>> START
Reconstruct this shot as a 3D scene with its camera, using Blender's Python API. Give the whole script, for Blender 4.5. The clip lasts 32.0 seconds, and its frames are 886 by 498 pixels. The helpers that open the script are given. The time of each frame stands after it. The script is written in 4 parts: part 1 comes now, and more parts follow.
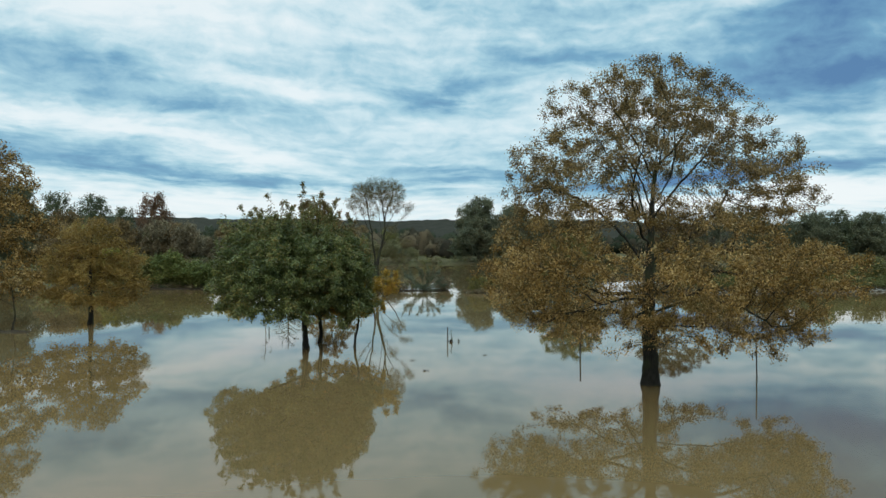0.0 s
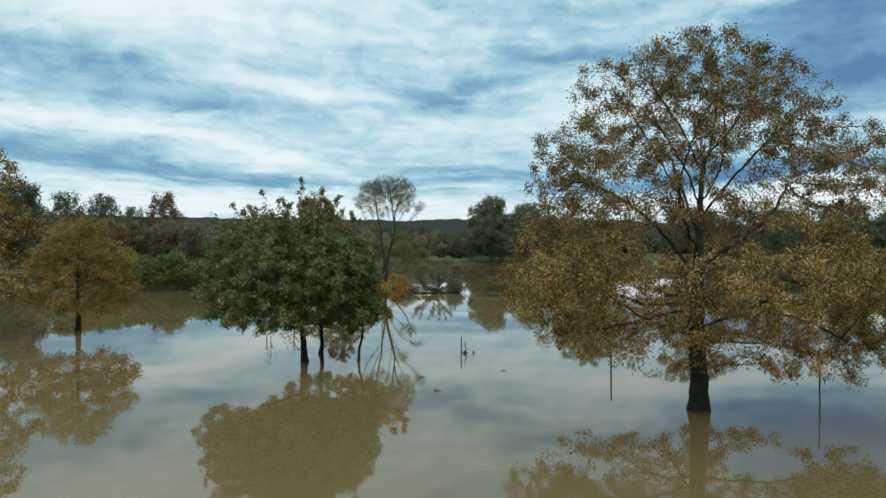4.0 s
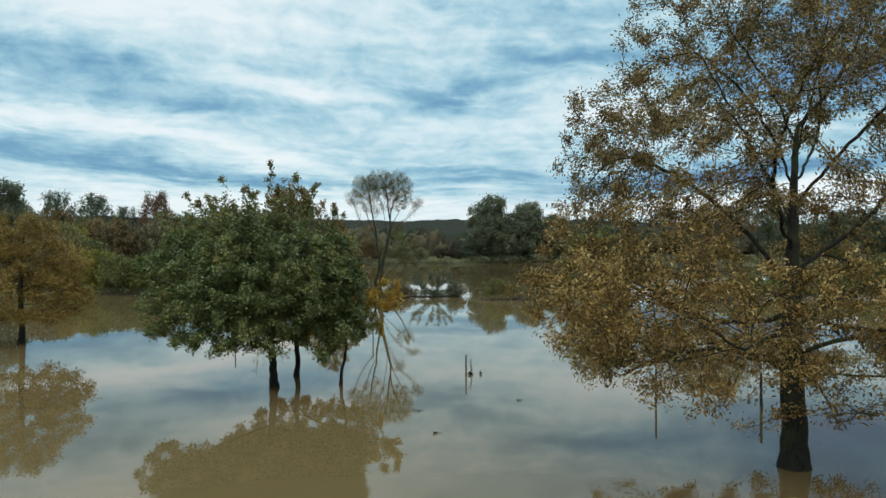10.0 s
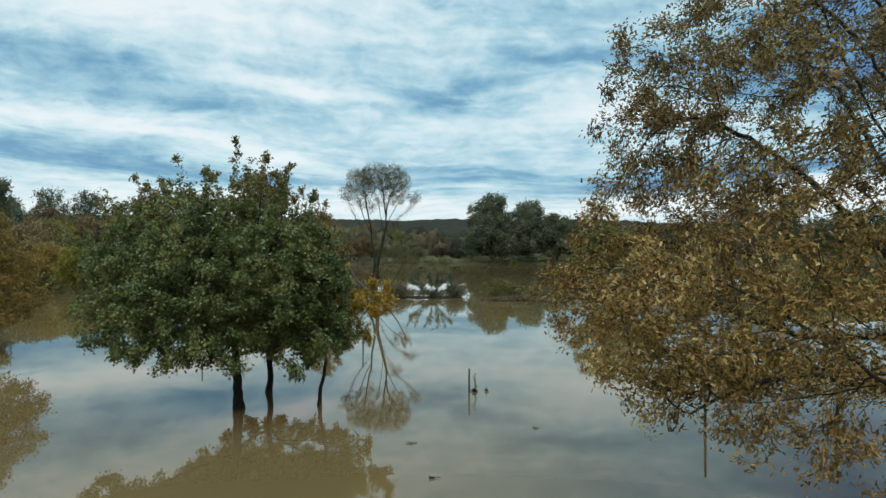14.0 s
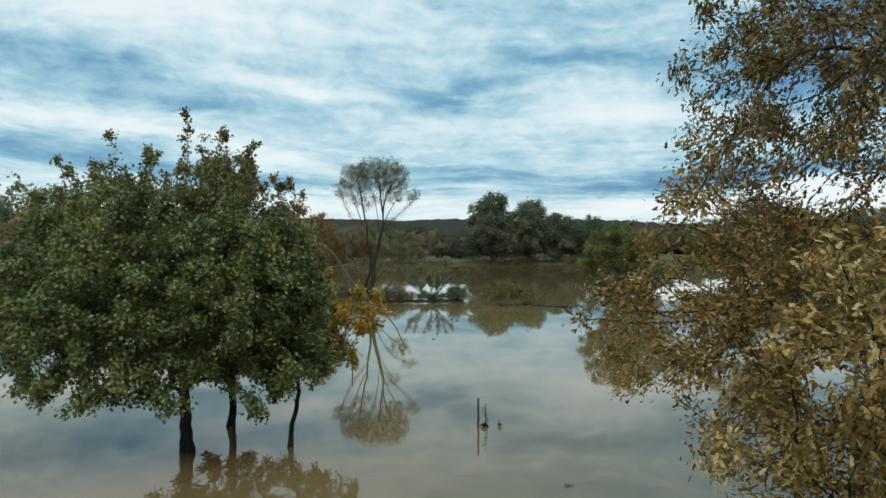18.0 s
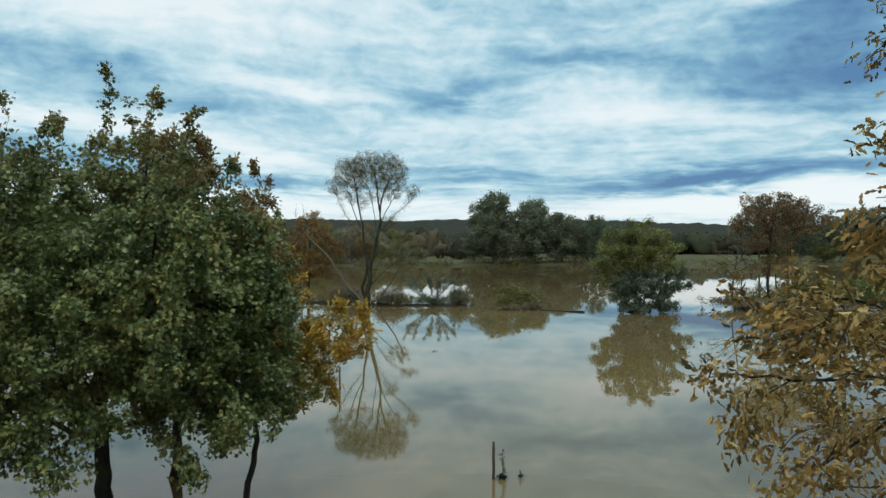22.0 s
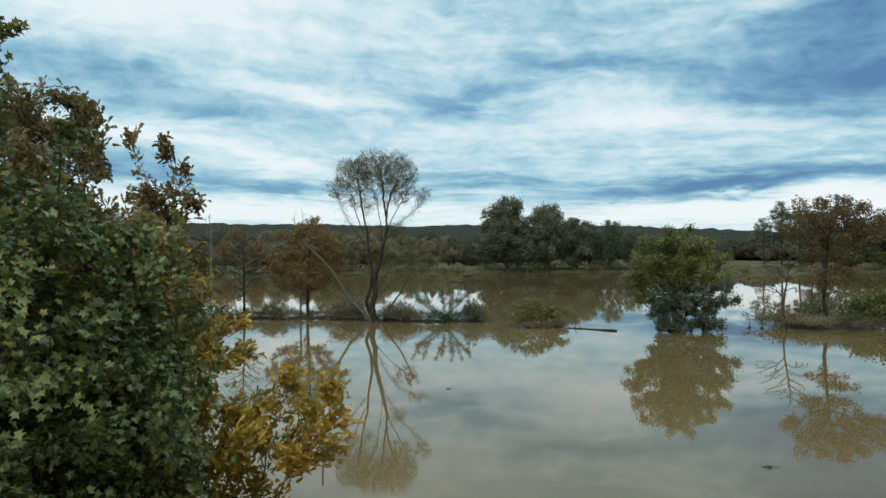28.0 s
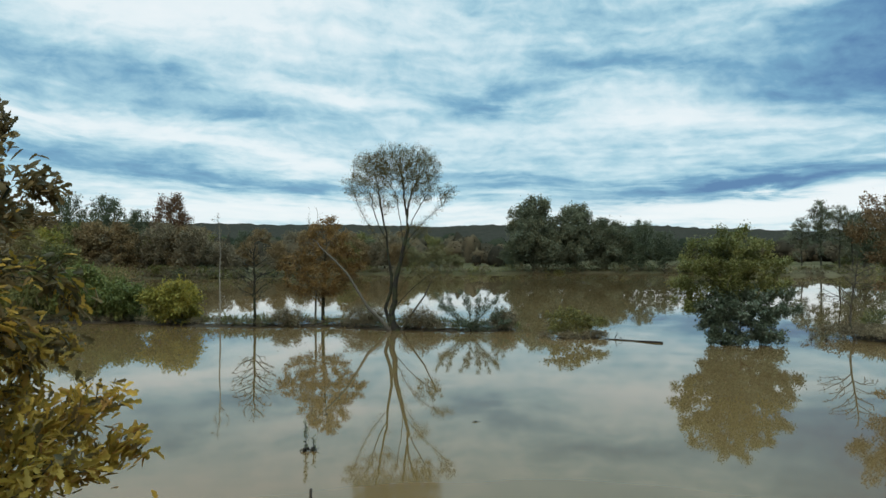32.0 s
>> END
Every line is to be duplicated exactly, though pictures stay out.

### [Answer to this task]
Reconstruct this shot as a 3D scene with its camera, using Blender's Python API. Give the whole script, for Blender 4.5. The clip lasts 32.0 seconds, and its frames are 886 by 498 pixels. The helpers that open the script are given. The time of each frame stands after it. The script is written in 4 parts: part 1 comes now, and more parts follow.
0.0 s
4.0 s
10.0 s
14.0 s
18.0 s
22.0 s
28.0 s
32.0 s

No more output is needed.